>> Begin Data extract

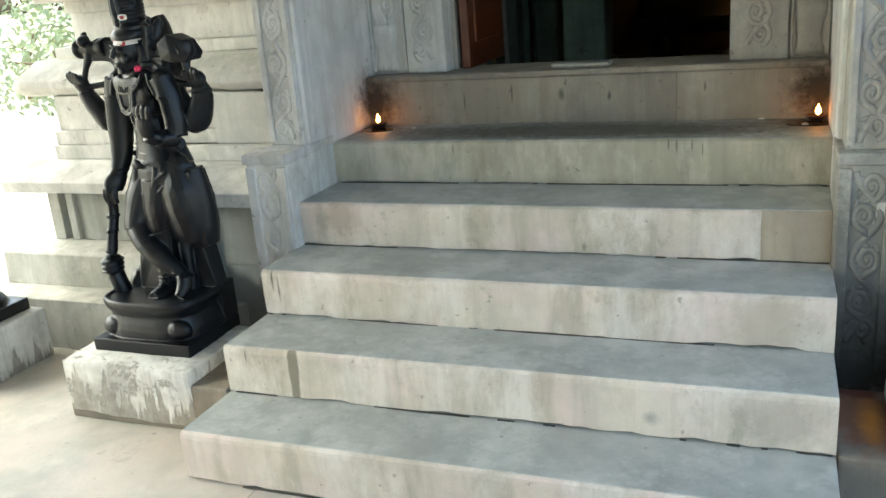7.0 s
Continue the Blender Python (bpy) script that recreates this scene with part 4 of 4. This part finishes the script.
def statue_stone(mir):
    """Black granite with the painted brow band and the red and white dot on the crown, set by place on the figure."""
    mat = black_stone()
    mat.name = "painted_black_granite"
    nt = mat.node_tree
    b = nt.nodes["Principled BSDF"]
    base = b.inputs["Base Color"].links[0].from_socket
    co = nt.nodes.new("ShaderNodeTexCoord").outputs["Object"]
    sep = nt.nodes.new("ShaderNodeSeparateXYZ")
    nt.links.new(co, sep.inputs[0])
    fx = -0.013 if mir else 0.013

    def near(sock, c, r):
        return maths(nt, "LESS_THAN", maths(nt, "ABSOLUTE", maths(nt, "SUBTRACT", sock, c)), r)

    def disc(cx, cz, rx, rz):
        a = maths(nt, "DIVIDE", maths(nt, "SUBTRACT", sep.outputs[0], cx), rx)
        d = maths(nt, "DIVIDE", maths(nt, "SUBTRACT", sep.outputs[2], cz), rz)
        return maths(nt, "LESS_THAN", maths(nt, "ADD", maths(nt, "MULTIPLY", a, a), maths(nt, "MULTIPLY", d, d)), 1.0)

    front = maths(nt, "LESS_THAN", sep.outputs[1], 0.045)
    sag = maths(nt, "MULTIPLY", maths(nt, "ABSOLUTE", maths(nt, "SUBTRACT", sep.outputs[0], fx)), 0.12)
    band = maths(nt, "MULTIPLY", near(maths(nt, "SUBTRACT", sep.outputs[2], sag), 1.2285, 0.0085), near(sep.outputs[0], fx, 0.051))
    white = maths(nt, "MULTIPLY", maths(nt, "MAXIMUM", band, disc(fx, 1.327, 0.0165, 0.012)), front)
    red = maths(nt, "MULTIPLY", maths(nt, "MAXIMUM", disc(fx, 1.327, 0.0065, 0.0065), disc(fx, 1.2275, 0.0065, 0.009)), front)
    col = mix(nt, white, base, (0.75, 0.70, 0.66))
    col = mix(nt, red, col, (0.42, 0.04, 0.05))
    if not mir:  # vermilion and oil left on the feet
        col = spots(nt, col, coords(nt), [((0.395, -0.12, 0.50), (0.05, 0.06, 0.045), (0.10, 0.03, 0.012), 0.85, 0.7), ((0.46, -0.13, 0.49), (0.02, 0.05, 0.04), (0.16, 0.13, 0.11), 0.6, 0.7)])
    nt.links.new(col, b.inputs["Base Color"])
    return mat


def flower(at):
    bm = bmesh.new()
    rng = random.Random(int(abs(at[0]) * 1000))
    for i in range(16):
        a, e = rng.uniform(0, 6.28), rng.uniform(-0.6, 1.2)
        d = Vector((math.cos(a) * math.cos(e), math.sin(a) * math.cos(e), math.sin(e)))
        blob(bm, d * 0.008, 0.007, 0.007, 0.007, 6, 5)
    f = part("flower", bm, M_PINK, smooth=True)
    f.location = at
    return tagged(f, "bright pink flower tucked at the statue's ear", "flower", "flowers on the statues")


for m in (False, True):
    plinth(m)
    s = part("guardian_statue", statue_mesh(m), statue_stone(m), smooth=True)
    re = s.modifiers.new("merge", "REMESH")
    re.mode, re.voxel_size, re.use_smooth_shade = "VOXEL", 0.003, True
    sm = s.modifiers.new("soften", "SMOOTH")
    sm.factor, sm.iterations = 0.5, 4
    s.location = (-STAIR_W - 0.475 if m else 0.475, 0.0, 0.264)
    tagged(s, "black stone four-armed guardian statue with a tall ringed crown", "statue", "guardian statues")
    for x in (0.424,) if m else (0.424, 0.551):
        flower((-STAIR_W - x - 0.012 if m else x, (-0.01 if x < 0.5 else 0.022) if m else 0.0, 1.392))


def end_plinth(mir):
    p = thing("statue_plinth", "whitewashed plinth with dark grime at its foot", "plinth", "plinths of the guardian statues")
    b = boxed(1.408, 2.05, -0.275, 0.17, 0.0, 0.25, 0.012, 2)
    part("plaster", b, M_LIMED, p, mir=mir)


def small_statue(mir):
    bm = bmesh.new()
    box(bm, 1.47, 1.99, -0.20, 0.14, 0.25, 0.31)
    for r, z0 in ((0.2, 0.31), (0.17, 0.37)):
        lathe(bm, [(r, 0), (r * 1.1, 0.02), (r * 0.95, 0.05), (r * 0.8, 0.07)], (1.73, -0.02, z0), 28, 1.15, 0.75)
    blob(bm, (1.73, 0.0, 0.50), 0.19, 0.11, 0.08)
    tube(bm, [(1.73, 0.02, 0.48), (1.73, 0.03, 0.62), (1.73, 0.03, 0.72)], [0.10, 0.075, 0.085], 14)
    for q in (-1, 1):
        tube(bm, [(1.73 + q * 0.09, 0.02, 0.70), (1.73 + q * 0.14, 0.0, 0.58), (1.73 + q * 0.12, -0.06, 0.52)], [0.035, 0.03, 0.025], 10)
        tube(bm, [(1.73 + q * 0.06, -0.02, 0.48), (1.73 + q * 0.18, -0.06, 0.47), (1.73 + q * 0.05, -0.12, 0.45)], [0.06, 0.055, 0.04], 12)
    blob(bm, (1.73, 0.01, 0.80), 0.05, 0.055, 0.065)
    lathe(bm, [(0.055, 0), (0.05, 0.05), (0.03, 0.10), (0.008, 0.14)], (1.73, 0.01, 0.84), 16)
    ob = part("seated_statue", bm, M_BLACK, mir=mir, smooth=True)
    re = ob.modifiers.new("merge", "REMESH")
    re.mode, re.voxel_size, re.use_smooth_shade = "VOXEL", 0.007, True
    tagged(ob, "small seated black stone statue on a whitewashed plinth", "statue", "seated statues")


for m in (False, True):
    end_plinth(m)
    small_statue(m)


# ---- planting beyond the ends of the walls ----
def bush(at, w, h, seed):
    rng = random.Random(seed)
    t = thing("tree", "leafy green tree in hazy daylight beyond the wall", "tree", "trees outside", at=at)
    tr = bmesh.new()
    tube(tr, [(0, 0, -0.05), (0.05, 0.02, h * 0.3), (0.0, 0.05, h * 0.6)], [0.12, 0.09, 0.05], 10)
    for k in range(6):
        a = rng.uniform(0, 6.28)
        tube(tr, [(0.02, 0.03, h * rng.uniform(0.25, 0.5)), (math.cos(a) * w * 0.2, math.sin(a) * w * 0.2, h * 0.6), (math.cos(a) * w * 0.38, math.sin(a) * w * 0.38, h * rng.uniform(0.65, 0.85))], [0.05, 0.035, 0.012], 8)
    part("trunk", tr, M_BARK, t)
    vs, fs = [], []
    for c in range(24):
        a, r, z = rng.uniform(0, 6.28), w * 0.5 * rng.random() ** 0.6, h * rng.uniform(0.22, 1.0)
        cc = Vector((r * math.cos(a), r * math.sin(a), z))
        for k in range(60):
            p = cc + Vector((rng.gauss(0, 0.22), rng.gauss(0, 0.22), rng.gauss(0, 0.18)))
            u = Vector((rng.uniform(-1, 1), rng.uniform(-1, 1), rng.uniform(-1, 1))).normalized() * rng.uniform(0.05, 0.1)
            q = u.orthogonal().normalized() * 0.03
            i = len(vs)
            vs += [p - u, p + q, p + u, p - q]
            fs.append((i, i + 1, i + 2, i + 3))
    me = bpy.data.meshes.new("crown")
    me.from_pydata([tuple(v) for v in vs], [], fs)
    me.materials.append(M_HAZED_LEAF)
    ob = new("crown", me)
    ob.parent = t


bush((9.5, 11.0, -0.05), 3.0, 2.2, 1)
bush((12.0, 13.0, -0.05), 3.5, 2.6, 2)
bush((-11.5, 9.0, -0.05), 2.4, 1.35, 3)
bush((-14.0, 10.5, -0.05), 3.0, 1.7, 4)

# ---- paving of the floor ----
for i, (a, b) in enumerate(((-4.2, -1.85), (-1.85, 0.012), (0.012, 3.0))):
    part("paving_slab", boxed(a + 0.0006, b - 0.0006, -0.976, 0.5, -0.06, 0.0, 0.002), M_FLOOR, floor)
part("red_paving", boxed(-4.2, 3.0, -2.1, -0.98, -0.06, -0.004, 0.003), M_RED, floor, "dark red painted floor")
# Unseen pale paving, added to bounce light up onto the walls.
part("paving_slab", boxed(-4.2, 3.0, -6.0, -2.104, -0.06, -0.002, 0.003), M_FLOOR, floor)
part("paving_bed", boxed(-4.2, 3.0, -6.0, 1.3, -0.3, -0.05), M_FLOOR, floor)


# ---- small offerings lying about ----
M_YELLOW = plain("yellow_petals", (0.75, 0.42, 0.03), 0.7, 0, 0.7, 60)
M_COTTON = plain("cotton", (0.75, 0.73, 0.68), 0.9)
for i, (x, y) in enumerate(((0.05, -0.56), (0.085, -0.575), (0.03, -0.60), (0.04, -0.80))):
    f = thing("marigold", "yellow marigold petals fallen on the stone floor", "flower", "fallen petals", at=(x, y, 0.001))
    for k in range(7):
        a = k * 0.9 + i
        r = 0.008 + 0.007 * ((k * 5 + i * 3) % 7) / 7
        part("petal", blob(bmesh.new(), (r * math.cos(a), r * math.sin(a), 0.004), 0.010, 0.007, 0.004, 8, 5), M_YELLOW, f, smooth=True)
for x, y in ((-0.092, 0.966), (-0.264, 1.11), (-1.85, 1.02)):
    bm = bmesh.new()
    tube(bm, [(-0.012, 0, 0.004), (0, 0.005, 0.006), (0.012, 0.0, 0.004)], [0.003, 0.005, 0.003], 8)
    f = part("cotton_wick", bm, M_COTTON, smooth=True)
    f.location = (x, y, 0.951)
    tagged(f, "spent white cotton wick on the top landing", "wick", "spent wicks")

rng = random.Random(11)
bm = bmesh.new()
for i in range(150):
    x = rng.uniform(0.95, 1.45) if i < 70 else rng.uniform(-0.1, 1.6)
    y = rng.uniform(0.02, 0.21) if i < 70 else rng.uniform(-0.95, -0.42)
    r = rng.uniform(0.001, 0.0042)
    box(bm, x - r, x + r * rng.uniform(0.5, 1.5), y - r, y + r, 0.0005, r * 0.8)
tagged(part("debris", bm, plain("dry_grit", (0.30, 0.26, 0.21), 0.9)), "scattered dry grit and crumbs of mortar on the floor", "debris", kind="stuff")

wire = bmesh.new()
limb(wire, [(0.884, 0.642, 0.99), (0.893, 0.634, 0.93), (0.896, 0.60, 0.905), (0.908, 0.545, 0.87), (0.899, 0.50, 0.835), (0.893, 0.474, 0.80), (0.894, 0.47, 0.775)], 0.0022, 8)
tagged(part("wire", wire, M_IRON, smooth=True), "thin dark wire hanging over the wall mouldings", "wire")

>> End Data extract

What the exercise asks
Your answer should be a single number: the count of lines containing the word "with".

Exercise response
4